> **MATERIAL PROVIDED**:
+++

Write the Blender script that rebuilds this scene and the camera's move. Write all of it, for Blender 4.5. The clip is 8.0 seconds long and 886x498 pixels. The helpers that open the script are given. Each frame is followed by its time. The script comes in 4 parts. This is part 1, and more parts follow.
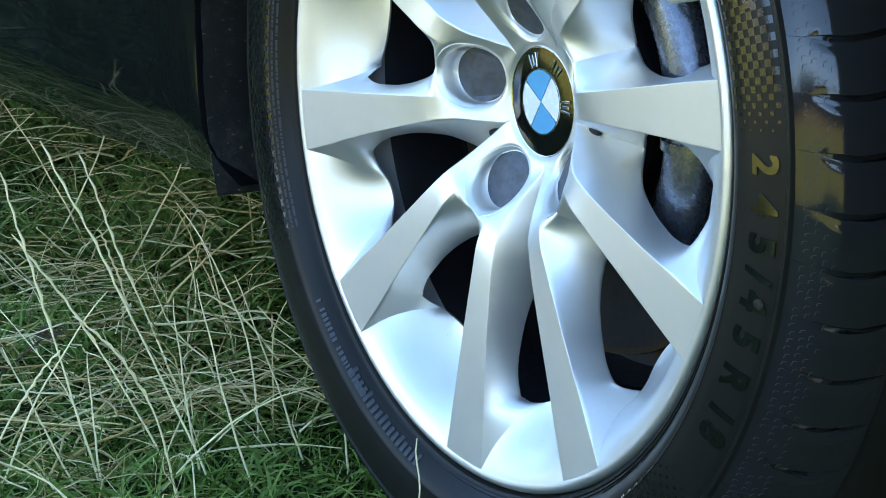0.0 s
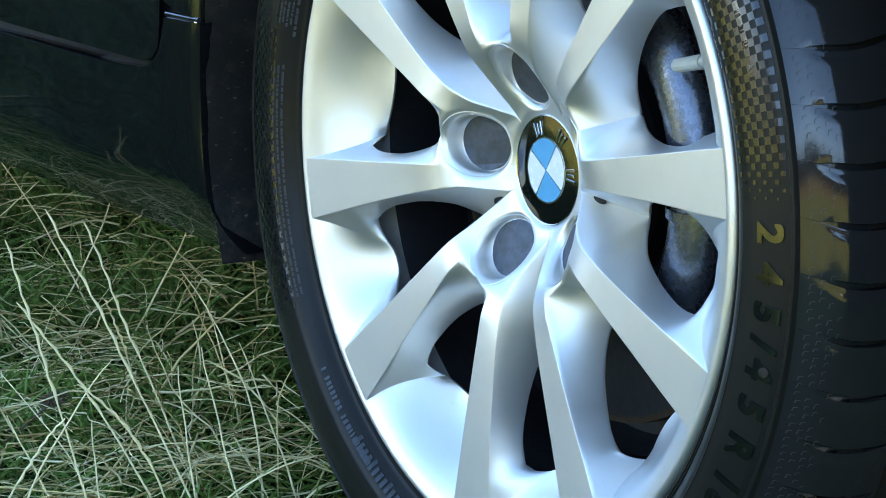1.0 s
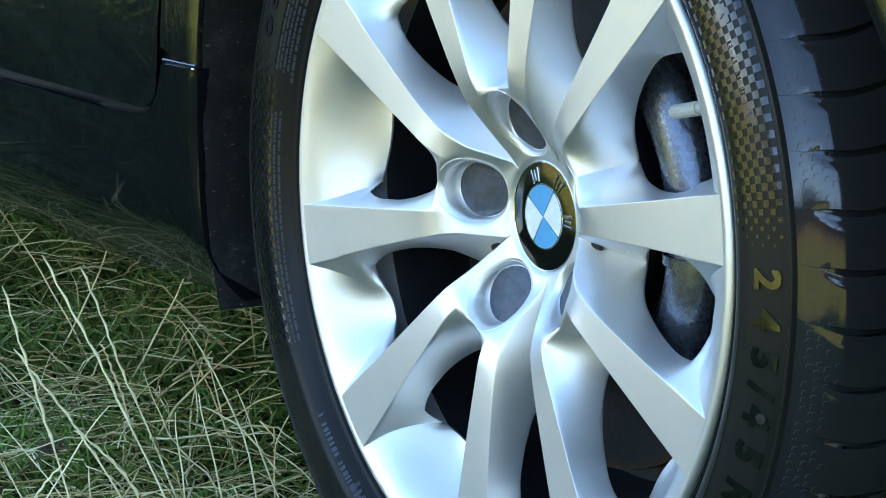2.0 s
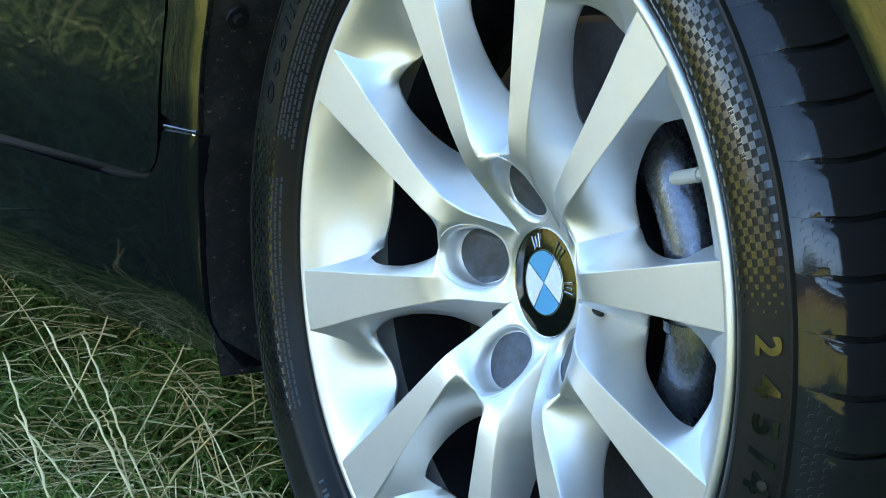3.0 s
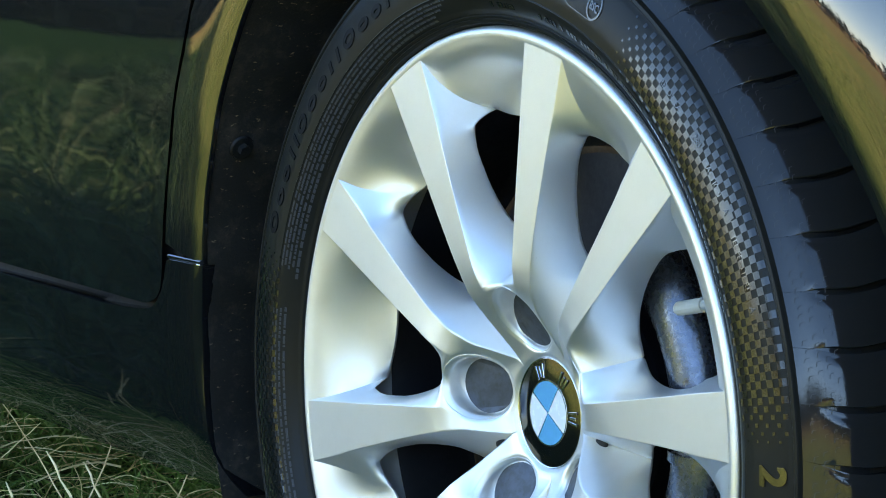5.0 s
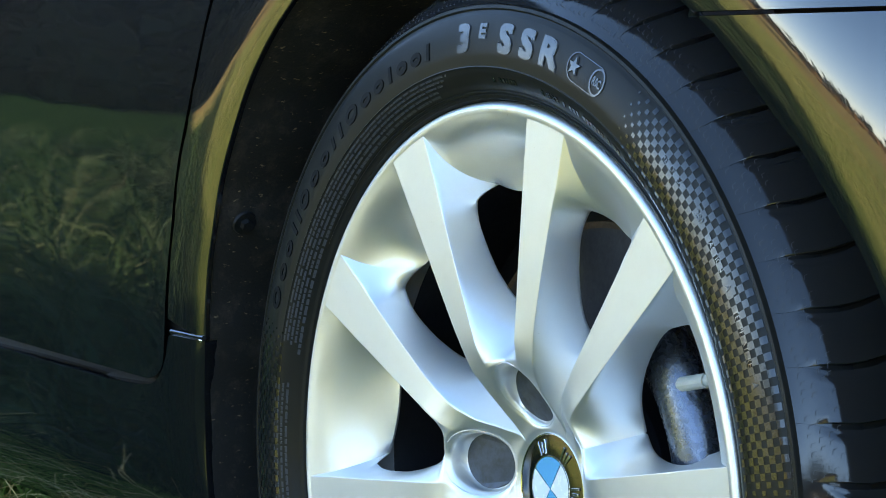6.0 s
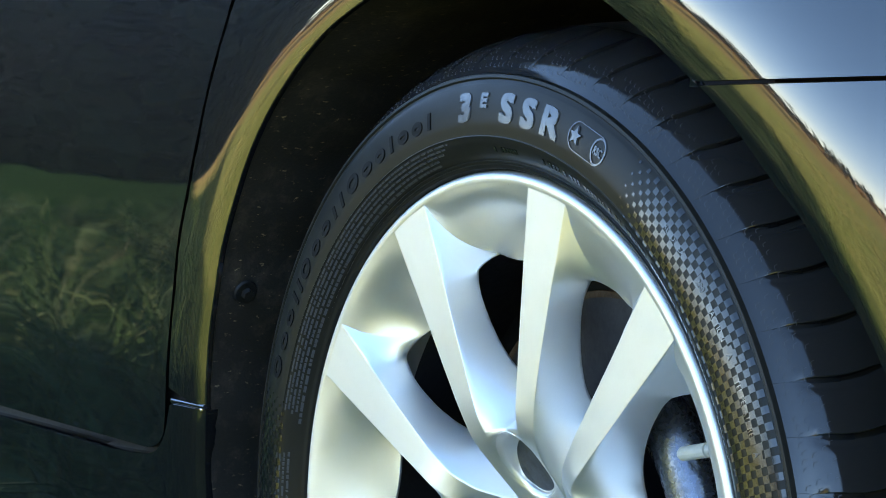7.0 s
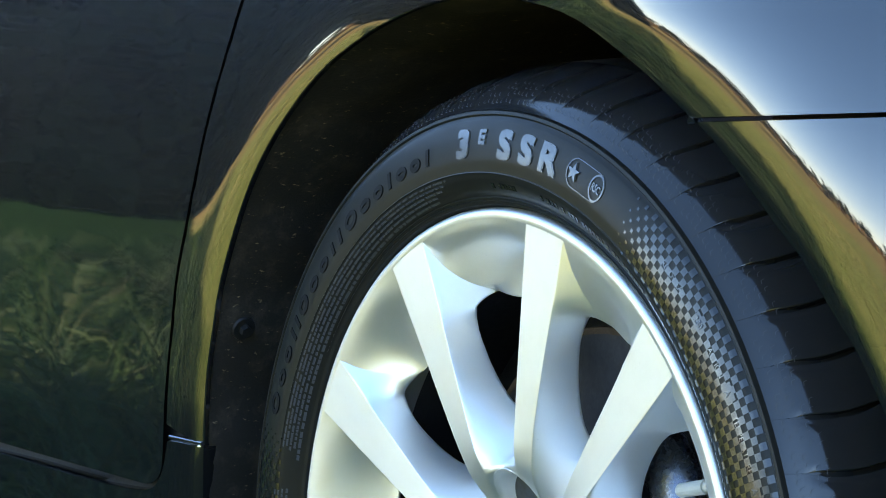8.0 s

+++

> **EXERCISE OBJECTIVE**: Each line above is to be copied verbatim. Drop any image from the copy.

> **CORRECT RESPONSE**:
Write the Blender script that rebuilds this scene and the camera's move. Write all of it, for Blender 4.5. The clip is 8.0 seconds long and 886x498 pixels. The helpers that open the script are given. Each frame is followed by its time. The script comes in 4 parts. This is part 1, and more parts follow.
0.0 s
1.0 s
2.0 s
3.0 s
5.0 s
6.0 s
7.0 s
8.0 s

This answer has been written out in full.